В этом смысле высококачественный бестселлер стар как мир. “Божественную комедию” тоже можно назвать высококачественным бестселлером, если верить анекдоту о том, как Данте наказал кузнеца, который дурно исполнял его стихи (если кузнец их исполнял, пусть даже дурно, он должен был их знать). Высококачественными бестселлерами были драматические произведения Шекспира, если представить, сколько народу их смотрело, пусть даже не улавливая всех тонкостей стиля и аллюзий на предшествующие источники. Высококачественным бестселлером был роман “Обрученные”, который со своим нравоучительным тоном должен был проигрывать готическим или любовным романам, что, однако, не помешало ему быть переизданным несколько раз в “пиратских” версиях. В конце концов, сам Мандзони ориентировался на публику, когда лично следил за созданием иллюстраций к своему роману в исполнении Франческо Гонена. Если хорошенько подумать, бестселлерами были все великие произведения, дошедшие до нас в многочисленных рукописях или печатных изданиях на волне успеха, которая затронула не только избранных читателей: от “Энеиды” до “Неистового Орландо”, от “Дон Кихота” до “Пиноккио”. Следовательно, речь идет не об исключительном, а скорее об обычном явлении в истории искусства и литературы, хотя каждая эпоха дает ему свое толкование.

 

Чтобы обозначить разницу между двойным кодированием и интертекстуальной иронией, позвольте мне обратиться к личному опыту писателя. Роман “Имя розы” начинается с упоминания о том, как автор нашел древний манускрипт. Тут у нас цитирование в полный рост (поскольку сам топос найденной рукописи стар как мир), естественным образом перетекающее в область двойного кодирования: читатель, желающий полностью погрузиться в излагаемую далее историю, должен пропустить через себя довольно “заумные” рассуждения и принять технику метарассказа в кубе, потому как автор от начала до конца придумывает текст, выдавая его за рукопись четырнадцатого века, которая якобы дошла до нас только в переводе девятнадцатого века, проникнутом влиянием неоготического романа. “Обыкновенный” читатель не сможет по достоинству оценить последующую историю, не поняв этой игры многочисленных отсылок одного источника к другому, создающих ауру двусмысленности вокруг всего произведения, учитывая, что настоящий источник остается неизвестным.

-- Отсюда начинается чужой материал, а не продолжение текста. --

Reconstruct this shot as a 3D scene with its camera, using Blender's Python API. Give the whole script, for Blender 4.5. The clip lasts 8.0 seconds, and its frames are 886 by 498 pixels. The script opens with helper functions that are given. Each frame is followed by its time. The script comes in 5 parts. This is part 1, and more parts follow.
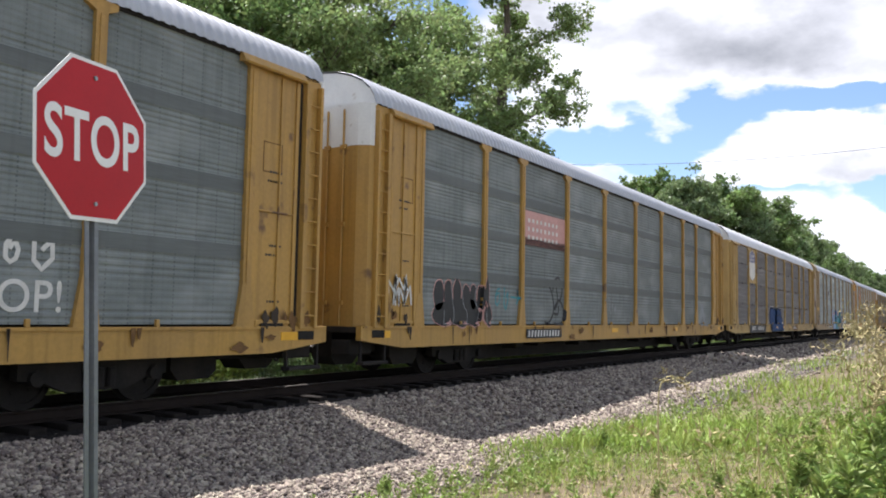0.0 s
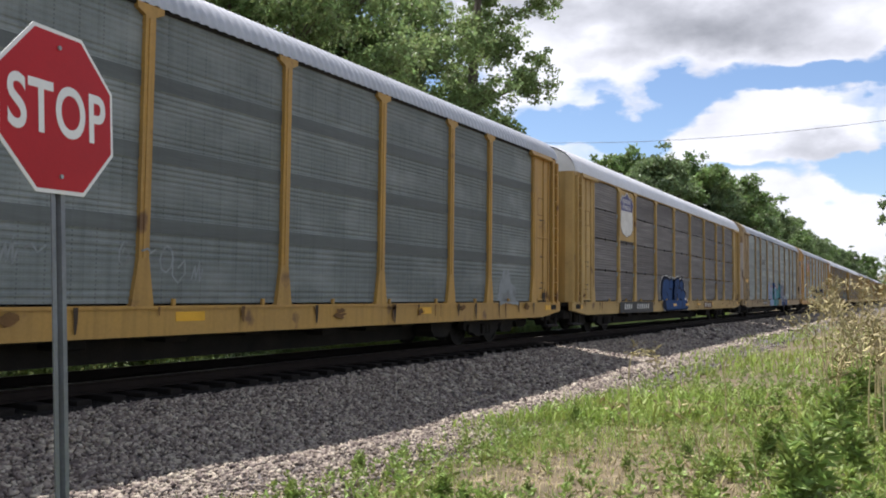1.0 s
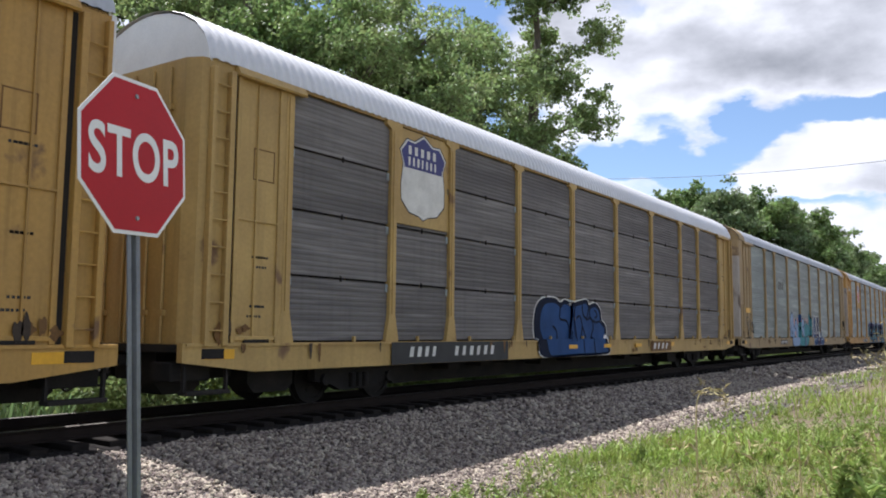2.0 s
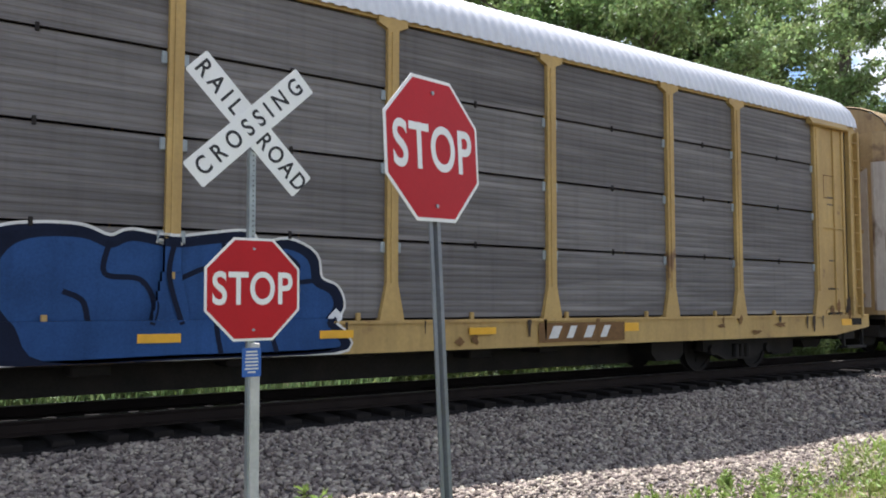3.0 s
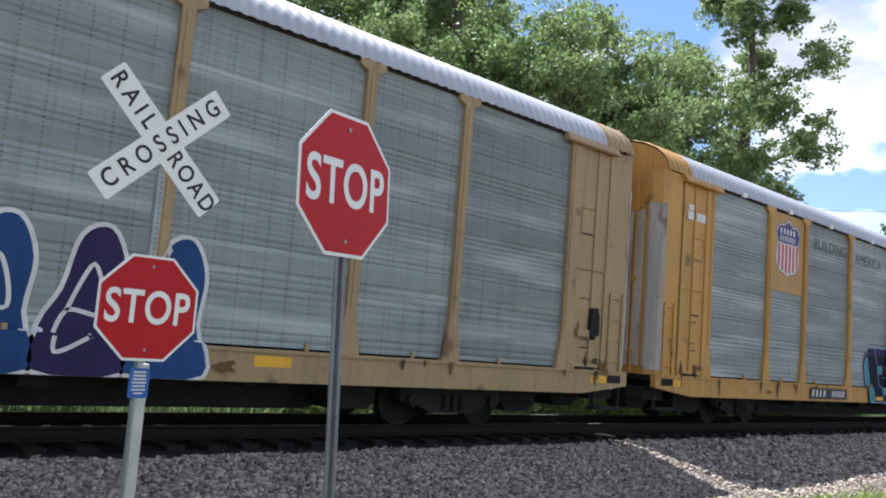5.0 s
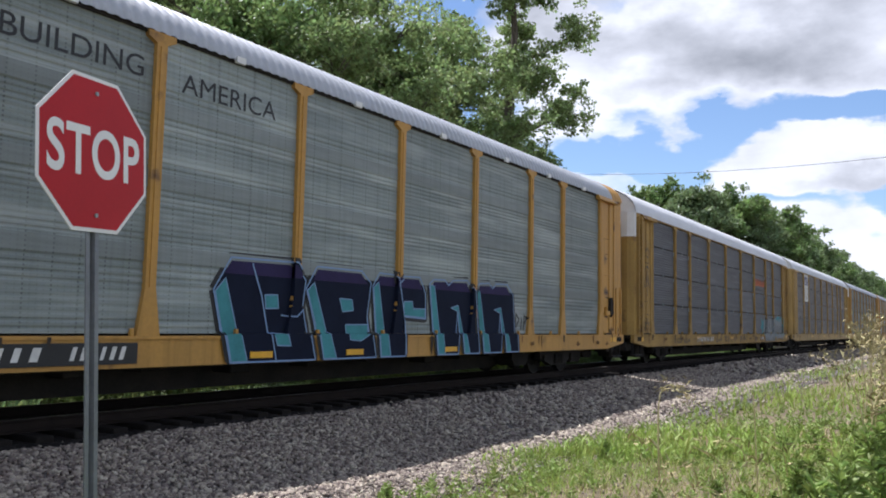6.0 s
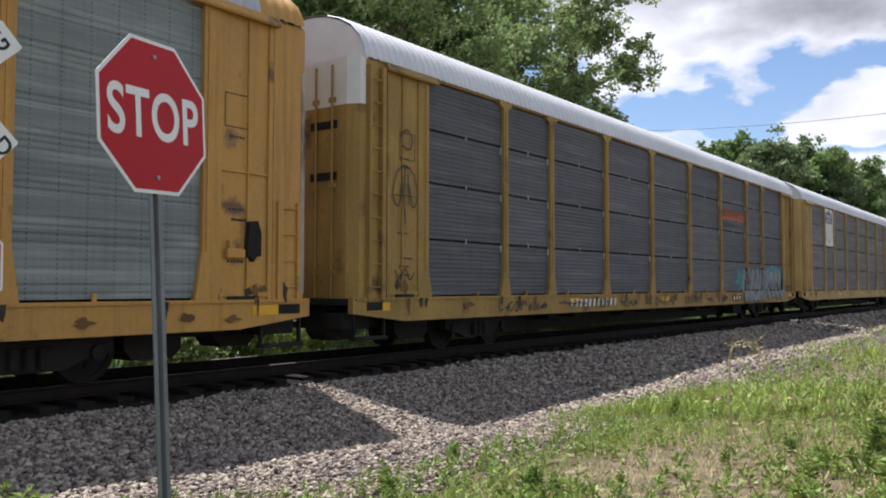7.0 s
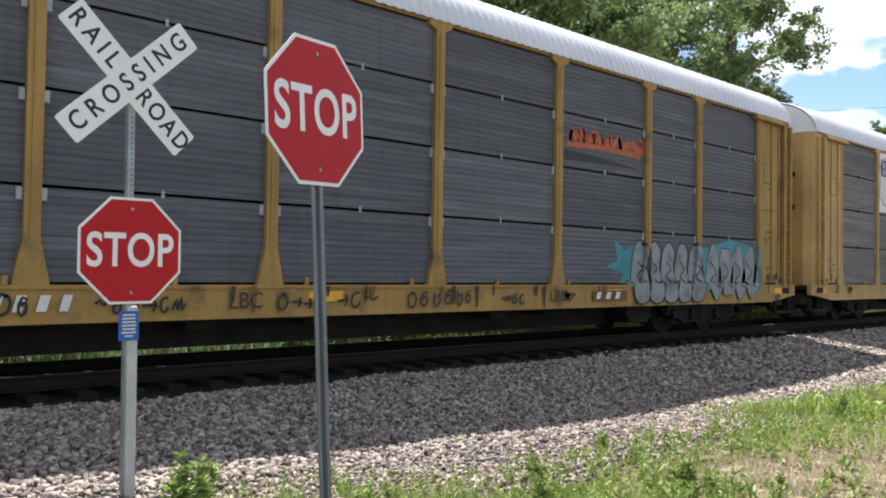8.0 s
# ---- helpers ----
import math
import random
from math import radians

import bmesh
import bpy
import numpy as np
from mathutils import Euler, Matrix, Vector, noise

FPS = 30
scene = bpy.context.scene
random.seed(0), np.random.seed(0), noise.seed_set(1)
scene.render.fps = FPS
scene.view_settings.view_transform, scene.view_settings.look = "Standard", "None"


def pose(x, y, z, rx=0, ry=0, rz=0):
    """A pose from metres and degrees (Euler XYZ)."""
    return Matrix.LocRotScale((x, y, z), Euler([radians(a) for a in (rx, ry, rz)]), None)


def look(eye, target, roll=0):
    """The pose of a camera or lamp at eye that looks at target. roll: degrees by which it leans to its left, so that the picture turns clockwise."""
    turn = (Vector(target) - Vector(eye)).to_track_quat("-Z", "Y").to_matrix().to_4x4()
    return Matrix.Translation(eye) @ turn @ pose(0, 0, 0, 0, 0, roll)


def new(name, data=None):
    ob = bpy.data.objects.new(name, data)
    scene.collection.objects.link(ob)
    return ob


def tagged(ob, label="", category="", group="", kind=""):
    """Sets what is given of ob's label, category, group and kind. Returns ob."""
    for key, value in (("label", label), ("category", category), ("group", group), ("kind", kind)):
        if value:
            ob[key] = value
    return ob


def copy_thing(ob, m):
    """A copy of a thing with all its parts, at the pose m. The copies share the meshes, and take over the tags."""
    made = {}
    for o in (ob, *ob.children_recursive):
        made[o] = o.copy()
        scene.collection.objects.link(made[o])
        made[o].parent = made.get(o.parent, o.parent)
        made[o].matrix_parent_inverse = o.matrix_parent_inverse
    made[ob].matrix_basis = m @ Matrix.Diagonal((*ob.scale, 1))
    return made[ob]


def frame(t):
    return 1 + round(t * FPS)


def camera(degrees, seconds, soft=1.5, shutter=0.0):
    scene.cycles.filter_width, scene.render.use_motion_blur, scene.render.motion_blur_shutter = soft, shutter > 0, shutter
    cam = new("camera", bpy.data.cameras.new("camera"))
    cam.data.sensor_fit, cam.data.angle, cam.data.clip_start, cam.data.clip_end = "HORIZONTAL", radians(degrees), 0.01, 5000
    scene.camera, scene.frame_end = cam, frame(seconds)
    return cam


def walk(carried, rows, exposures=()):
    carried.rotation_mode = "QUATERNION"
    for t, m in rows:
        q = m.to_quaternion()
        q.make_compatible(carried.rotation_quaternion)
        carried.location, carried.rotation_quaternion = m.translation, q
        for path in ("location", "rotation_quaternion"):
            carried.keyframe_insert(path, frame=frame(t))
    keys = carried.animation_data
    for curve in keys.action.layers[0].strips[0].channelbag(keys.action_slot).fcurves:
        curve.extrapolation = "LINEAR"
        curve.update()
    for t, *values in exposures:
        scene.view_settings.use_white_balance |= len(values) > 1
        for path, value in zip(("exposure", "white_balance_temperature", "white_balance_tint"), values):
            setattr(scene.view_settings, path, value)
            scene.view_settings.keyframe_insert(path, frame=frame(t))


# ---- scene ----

Однако напомню, что первая глава “Имени розы”, в которой говорится о манускрипте, называется “Разумеется, рукопись”. Это “разумеется” имеет много слоев: с одной стороны, это намек на литературный топос, который должен повлиять на искушенного читателя, с другой стороны, автор таким образом признается в своем “страхе влияния”, намеренно отсылая читателя (по крайней мере, итальянского) к прозе Мандзони, начавшего роман “Обрученные” с заявления, что он основан на рукописи семнадцатого века. Сколько читателей уловило и смогло бы уловить иронию моего “разумеется”? Однако, если намек остался непонятым, сможет ли читатель насладиться историей и различить большую часть ее оттенков? Разумеется сможет, а между тем это вводное словечко показывает, в чем суть интертекстуальной иронии.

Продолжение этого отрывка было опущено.